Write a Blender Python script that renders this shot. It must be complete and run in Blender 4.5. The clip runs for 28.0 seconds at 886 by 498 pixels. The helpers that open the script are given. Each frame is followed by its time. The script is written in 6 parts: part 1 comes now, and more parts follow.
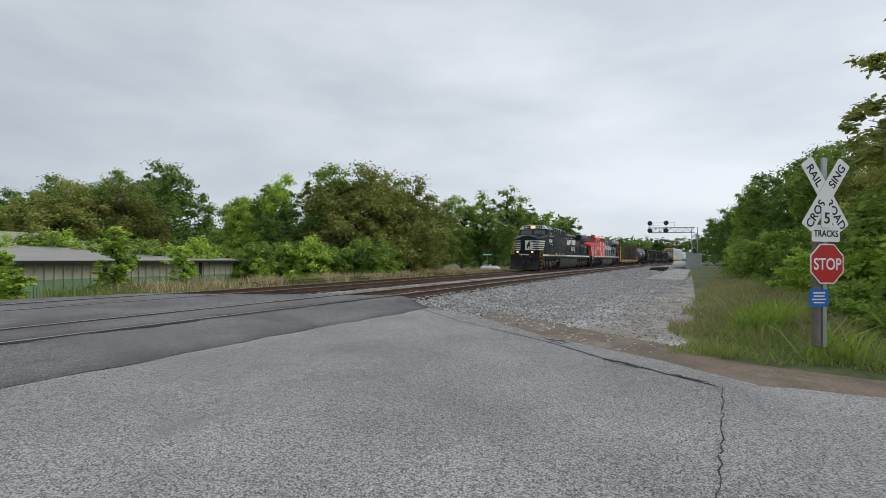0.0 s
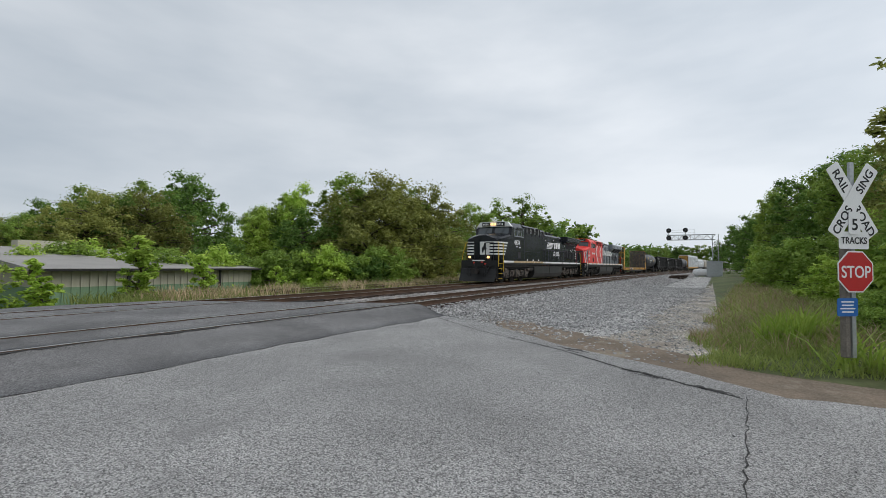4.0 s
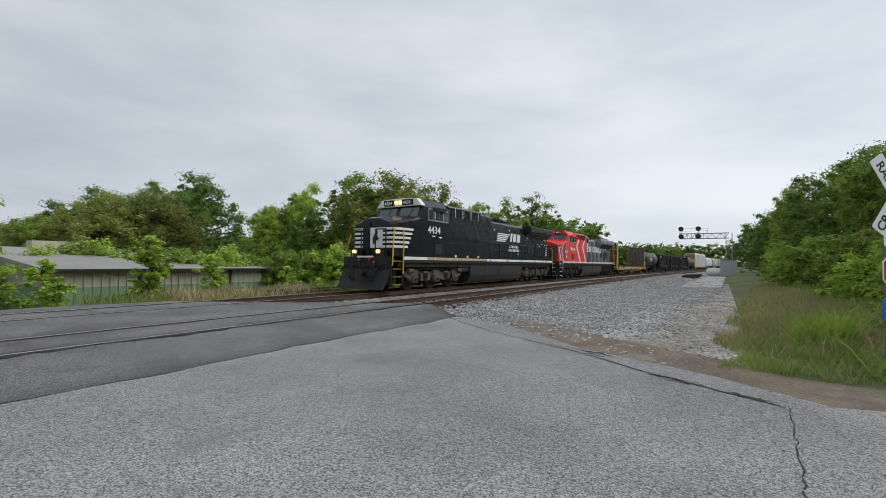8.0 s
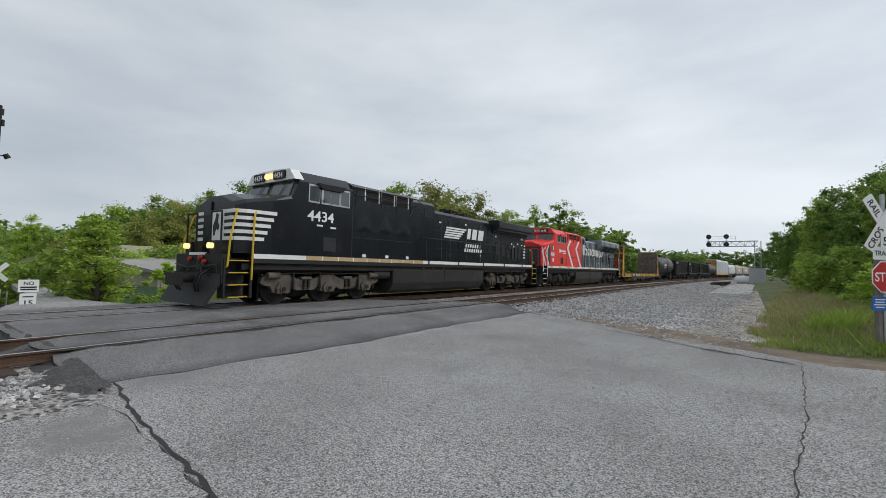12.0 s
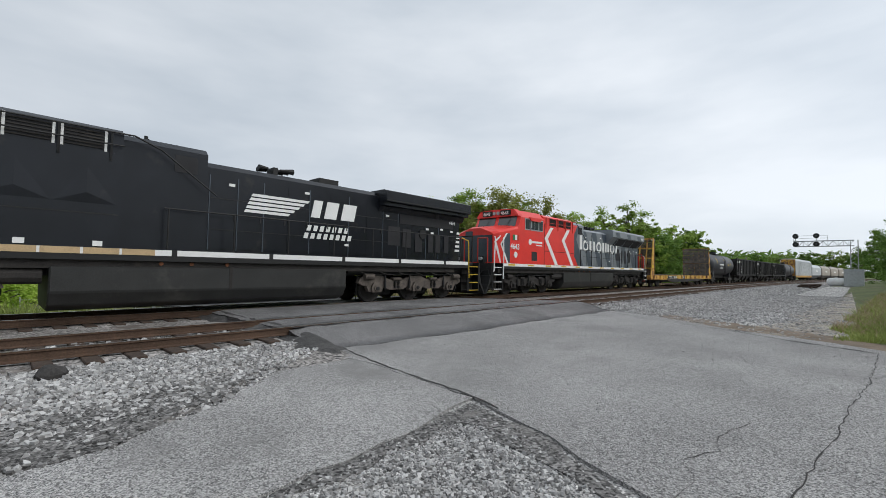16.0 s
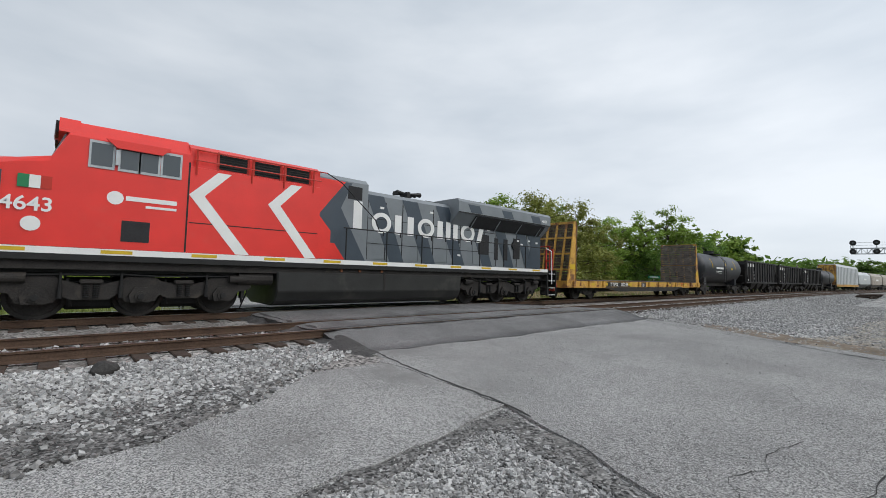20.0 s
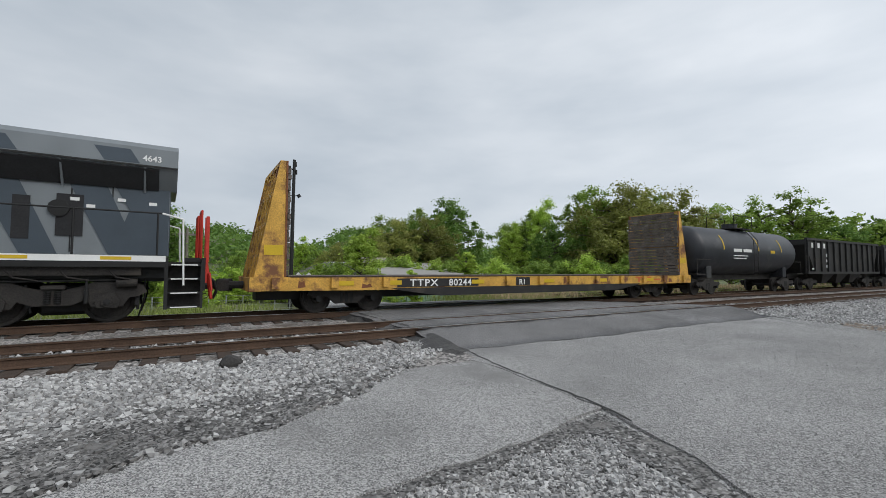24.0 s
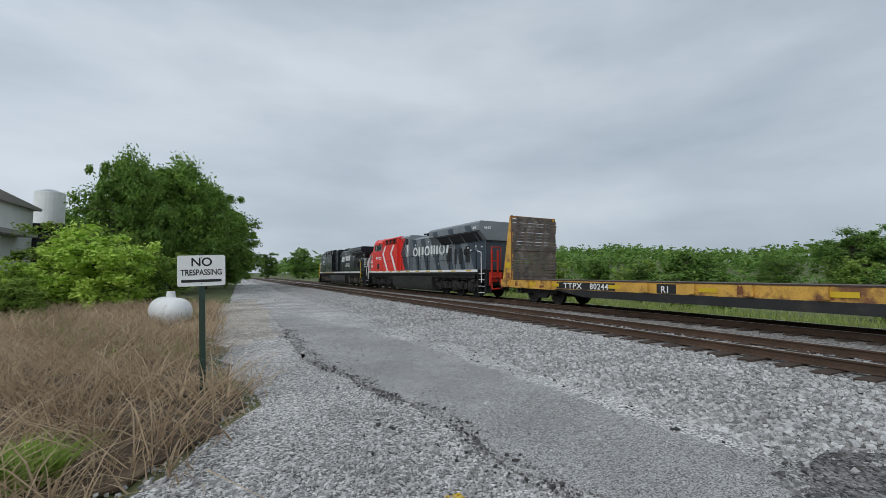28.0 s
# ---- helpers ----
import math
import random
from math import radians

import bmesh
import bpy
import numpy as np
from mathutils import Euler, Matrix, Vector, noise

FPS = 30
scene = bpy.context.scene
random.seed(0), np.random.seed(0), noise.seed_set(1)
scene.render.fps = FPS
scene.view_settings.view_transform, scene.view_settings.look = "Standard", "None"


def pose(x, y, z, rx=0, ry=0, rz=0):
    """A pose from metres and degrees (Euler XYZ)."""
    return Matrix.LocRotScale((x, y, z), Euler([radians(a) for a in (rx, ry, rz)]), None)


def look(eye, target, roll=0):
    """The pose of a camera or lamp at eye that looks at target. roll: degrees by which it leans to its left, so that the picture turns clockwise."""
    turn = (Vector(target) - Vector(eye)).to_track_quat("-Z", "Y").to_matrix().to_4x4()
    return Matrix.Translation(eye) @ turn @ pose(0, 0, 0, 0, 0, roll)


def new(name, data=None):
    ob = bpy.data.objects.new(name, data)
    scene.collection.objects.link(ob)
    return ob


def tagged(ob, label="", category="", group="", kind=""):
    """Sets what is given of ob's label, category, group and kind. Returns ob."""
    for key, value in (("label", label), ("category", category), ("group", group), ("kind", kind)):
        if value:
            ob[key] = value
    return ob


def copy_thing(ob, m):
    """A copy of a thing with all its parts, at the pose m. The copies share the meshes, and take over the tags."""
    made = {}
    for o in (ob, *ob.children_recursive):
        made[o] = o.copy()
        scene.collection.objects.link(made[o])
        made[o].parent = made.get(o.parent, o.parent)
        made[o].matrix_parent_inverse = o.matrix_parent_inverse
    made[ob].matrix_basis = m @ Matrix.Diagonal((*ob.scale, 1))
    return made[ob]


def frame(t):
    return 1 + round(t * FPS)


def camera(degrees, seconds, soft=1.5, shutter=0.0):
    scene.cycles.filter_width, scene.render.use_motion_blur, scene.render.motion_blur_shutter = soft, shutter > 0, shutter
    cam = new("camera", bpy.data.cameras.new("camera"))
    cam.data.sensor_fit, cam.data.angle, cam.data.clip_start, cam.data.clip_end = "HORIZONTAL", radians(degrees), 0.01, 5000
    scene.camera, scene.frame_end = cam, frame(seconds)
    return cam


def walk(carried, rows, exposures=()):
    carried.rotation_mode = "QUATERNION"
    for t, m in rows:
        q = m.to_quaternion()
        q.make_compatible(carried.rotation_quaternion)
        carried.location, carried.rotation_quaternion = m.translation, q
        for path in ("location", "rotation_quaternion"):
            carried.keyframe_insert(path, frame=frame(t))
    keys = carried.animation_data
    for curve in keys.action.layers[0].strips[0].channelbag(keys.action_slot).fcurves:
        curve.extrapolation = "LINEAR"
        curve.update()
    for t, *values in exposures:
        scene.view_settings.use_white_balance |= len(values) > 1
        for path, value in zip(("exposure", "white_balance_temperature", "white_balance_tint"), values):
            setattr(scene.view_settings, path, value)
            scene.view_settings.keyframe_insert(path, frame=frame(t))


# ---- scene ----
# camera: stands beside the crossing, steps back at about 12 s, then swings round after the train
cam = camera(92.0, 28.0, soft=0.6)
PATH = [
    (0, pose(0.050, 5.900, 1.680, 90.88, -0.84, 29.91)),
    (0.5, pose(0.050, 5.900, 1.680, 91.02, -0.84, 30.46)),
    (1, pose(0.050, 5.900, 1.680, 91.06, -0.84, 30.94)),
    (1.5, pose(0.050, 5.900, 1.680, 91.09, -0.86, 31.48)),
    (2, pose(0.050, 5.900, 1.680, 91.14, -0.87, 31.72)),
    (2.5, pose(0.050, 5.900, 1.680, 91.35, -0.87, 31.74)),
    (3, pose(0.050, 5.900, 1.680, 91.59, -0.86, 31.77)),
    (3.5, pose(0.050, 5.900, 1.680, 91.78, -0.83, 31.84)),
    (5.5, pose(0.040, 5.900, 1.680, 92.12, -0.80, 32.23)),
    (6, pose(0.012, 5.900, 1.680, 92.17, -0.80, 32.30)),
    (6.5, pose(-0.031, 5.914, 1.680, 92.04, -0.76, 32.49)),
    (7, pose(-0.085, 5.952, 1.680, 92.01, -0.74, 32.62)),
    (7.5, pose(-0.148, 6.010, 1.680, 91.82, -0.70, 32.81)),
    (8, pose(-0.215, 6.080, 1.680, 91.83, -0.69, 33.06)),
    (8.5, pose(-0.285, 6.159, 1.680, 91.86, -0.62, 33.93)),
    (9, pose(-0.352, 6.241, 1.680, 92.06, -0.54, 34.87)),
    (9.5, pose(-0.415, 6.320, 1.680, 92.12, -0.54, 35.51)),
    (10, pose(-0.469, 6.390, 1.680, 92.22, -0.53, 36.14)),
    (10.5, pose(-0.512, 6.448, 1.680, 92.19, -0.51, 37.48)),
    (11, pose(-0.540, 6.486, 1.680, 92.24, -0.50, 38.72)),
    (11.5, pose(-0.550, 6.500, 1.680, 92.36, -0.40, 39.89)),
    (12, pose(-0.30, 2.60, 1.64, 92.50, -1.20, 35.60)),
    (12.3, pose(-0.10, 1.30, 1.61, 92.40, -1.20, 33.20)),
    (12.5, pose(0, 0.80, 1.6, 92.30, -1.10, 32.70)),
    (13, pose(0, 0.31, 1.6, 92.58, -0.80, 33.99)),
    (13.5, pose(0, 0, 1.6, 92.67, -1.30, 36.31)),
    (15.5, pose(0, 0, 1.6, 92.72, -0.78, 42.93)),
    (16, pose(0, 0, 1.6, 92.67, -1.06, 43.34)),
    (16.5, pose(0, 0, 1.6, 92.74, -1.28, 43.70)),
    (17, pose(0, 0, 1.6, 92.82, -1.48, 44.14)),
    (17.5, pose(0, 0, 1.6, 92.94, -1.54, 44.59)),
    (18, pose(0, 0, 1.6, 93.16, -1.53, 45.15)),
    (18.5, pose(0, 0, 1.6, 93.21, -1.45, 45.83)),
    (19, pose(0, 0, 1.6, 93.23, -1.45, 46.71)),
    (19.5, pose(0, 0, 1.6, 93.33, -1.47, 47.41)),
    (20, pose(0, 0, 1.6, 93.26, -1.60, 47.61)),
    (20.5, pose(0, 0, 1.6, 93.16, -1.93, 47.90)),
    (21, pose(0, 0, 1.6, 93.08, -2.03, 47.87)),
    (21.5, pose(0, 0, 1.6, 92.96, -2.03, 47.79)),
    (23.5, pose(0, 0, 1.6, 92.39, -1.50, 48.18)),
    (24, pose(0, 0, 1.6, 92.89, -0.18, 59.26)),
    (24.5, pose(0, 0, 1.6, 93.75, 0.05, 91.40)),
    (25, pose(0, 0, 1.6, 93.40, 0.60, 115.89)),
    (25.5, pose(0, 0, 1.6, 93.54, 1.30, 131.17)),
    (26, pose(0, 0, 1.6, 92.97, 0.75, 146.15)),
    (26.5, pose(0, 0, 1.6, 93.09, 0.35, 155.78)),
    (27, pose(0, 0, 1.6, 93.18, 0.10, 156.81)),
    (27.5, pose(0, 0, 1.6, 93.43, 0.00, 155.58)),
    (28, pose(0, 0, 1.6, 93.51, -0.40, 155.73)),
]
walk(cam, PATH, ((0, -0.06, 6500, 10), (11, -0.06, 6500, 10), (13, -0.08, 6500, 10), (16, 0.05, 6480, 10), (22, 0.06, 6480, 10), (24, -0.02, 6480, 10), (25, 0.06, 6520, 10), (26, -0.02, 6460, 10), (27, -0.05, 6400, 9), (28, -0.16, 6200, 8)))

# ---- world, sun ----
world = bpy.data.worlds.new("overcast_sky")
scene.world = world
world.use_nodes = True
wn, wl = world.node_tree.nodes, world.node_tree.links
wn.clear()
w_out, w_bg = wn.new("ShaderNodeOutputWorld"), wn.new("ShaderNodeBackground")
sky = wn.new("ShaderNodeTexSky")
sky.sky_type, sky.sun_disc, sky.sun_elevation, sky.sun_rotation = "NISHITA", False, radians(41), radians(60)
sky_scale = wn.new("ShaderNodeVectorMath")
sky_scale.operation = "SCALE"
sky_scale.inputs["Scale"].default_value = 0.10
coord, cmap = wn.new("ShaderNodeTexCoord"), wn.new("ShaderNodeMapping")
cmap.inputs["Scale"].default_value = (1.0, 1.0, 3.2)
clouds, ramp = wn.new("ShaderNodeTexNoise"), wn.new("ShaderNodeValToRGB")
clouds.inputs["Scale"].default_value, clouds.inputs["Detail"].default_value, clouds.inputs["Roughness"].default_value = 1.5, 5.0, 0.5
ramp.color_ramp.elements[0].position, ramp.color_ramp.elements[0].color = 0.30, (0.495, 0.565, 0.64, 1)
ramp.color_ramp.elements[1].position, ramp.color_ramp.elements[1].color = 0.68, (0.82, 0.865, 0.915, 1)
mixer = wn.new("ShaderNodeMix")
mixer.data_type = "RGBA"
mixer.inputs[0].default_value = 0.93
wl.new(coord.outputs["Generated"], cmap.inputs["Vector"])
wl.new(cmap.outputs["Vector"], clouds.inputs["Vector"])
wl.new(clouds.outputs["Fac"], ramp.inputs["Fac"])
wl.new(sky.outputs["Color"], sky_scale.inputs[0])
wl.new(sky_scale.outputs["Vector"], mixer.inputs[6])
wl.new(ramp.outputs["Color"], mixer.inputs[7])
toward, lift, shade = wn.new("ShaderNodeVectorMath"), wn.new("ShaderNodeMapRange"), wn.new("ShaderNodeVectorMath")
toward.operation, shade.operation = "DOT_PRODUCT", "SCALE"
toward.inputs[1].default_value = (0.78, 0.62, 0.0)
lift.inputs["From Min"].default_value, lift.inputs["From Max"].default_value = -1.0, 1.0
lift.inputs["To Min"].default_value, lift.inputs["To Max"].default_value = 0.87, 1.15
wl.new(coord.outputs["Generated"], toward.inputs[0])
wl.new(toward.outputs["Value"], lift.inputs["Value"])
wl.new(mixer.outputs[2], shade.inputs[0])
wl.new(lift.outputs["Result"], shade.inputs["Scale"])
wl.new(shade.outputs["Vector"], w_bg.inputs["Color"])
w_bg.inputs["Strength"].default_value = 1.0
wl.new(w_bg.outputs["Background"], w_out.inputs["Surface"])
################
*Task to carry out*: Please extract exactly the lines of the data, from the first through the line containing "random.seed(0), np.random.seed(0), noise.seed_set(1)", and add no pictures to the copy.

*Response below*:
Write a Blender Python script that renders this shot. It must be complete and run in Blender 4.5. The clip runs for 28.0 seconds at 886 by 498 pixels. The helpers that open the script are given. Each frame is followed by its time. The script is written in 6 parts: part 1 comes now, and more parts follow.
0.0 s
4.0 s
8.0 s
12.0 s
16.0 s
20.0 s
24.0 s
28.0 s
# ---- helpers ----
import math
import random
from math import radians

import bmesh
import bpy
import numpy as np
from mathutils import Euler, Matrix, Vector, noise

FPS = 30
scene = bpy.context.scene
random.seed(0), np.random.seed(0), noise.seed_set(1)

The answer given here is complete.